• Data shown:
============

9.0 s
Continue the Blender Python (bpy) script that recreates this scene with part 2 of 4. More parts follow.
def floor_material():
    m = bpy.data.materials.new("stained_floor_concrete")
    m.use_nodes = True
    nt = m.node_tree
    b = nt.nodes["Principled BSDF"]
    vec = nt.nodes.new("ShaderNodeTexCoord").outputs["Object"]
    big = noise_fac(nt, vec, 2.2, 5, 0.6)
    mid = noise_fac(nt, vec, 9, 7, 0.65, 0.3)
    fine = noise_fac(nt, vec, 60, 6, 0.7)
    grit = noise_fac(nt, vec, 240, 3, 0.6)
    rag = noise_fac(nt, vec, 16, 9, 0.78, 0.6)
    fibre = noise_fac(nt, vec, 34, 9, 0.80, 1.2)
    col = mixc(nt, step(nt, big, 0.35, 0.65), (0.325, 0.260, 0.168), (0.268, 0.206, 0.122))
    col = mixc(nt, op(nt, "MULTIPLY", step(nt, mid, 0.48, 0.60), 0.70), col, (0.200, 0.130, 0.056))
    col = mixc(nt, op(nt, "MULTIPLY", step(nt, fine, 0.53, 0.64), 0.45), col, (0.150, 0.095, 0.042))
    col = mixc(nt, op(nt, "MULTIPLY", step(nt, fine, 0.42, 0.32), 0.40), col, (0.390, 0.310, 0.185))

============

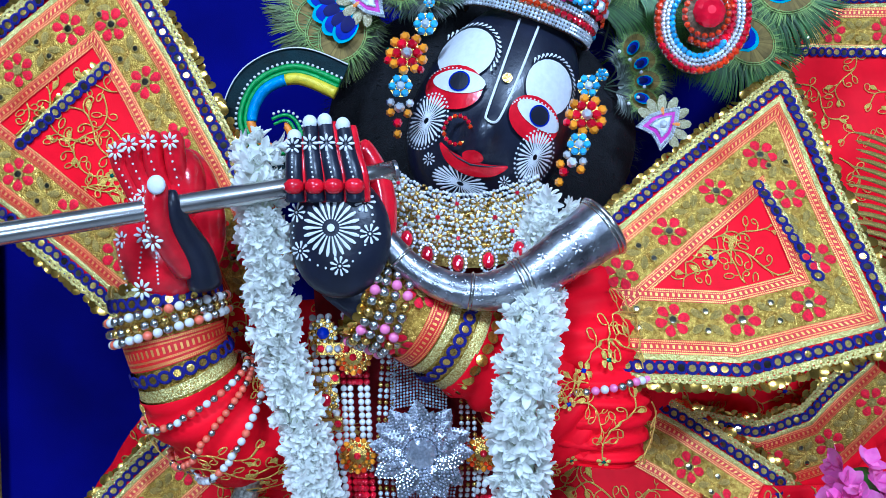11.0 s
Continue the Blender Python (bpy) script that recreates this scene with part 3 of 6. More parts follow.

============

• What this task involves: Every line of the records that includes the word "scene" should be gathered.

• Full response:
Continue the Blender Python (bpy) script that recreates this scene with part 2 of 4. More parts follow.
Continue the Blender Python (bpy) script that recreates this scene with part 3 of 6. More parts follow.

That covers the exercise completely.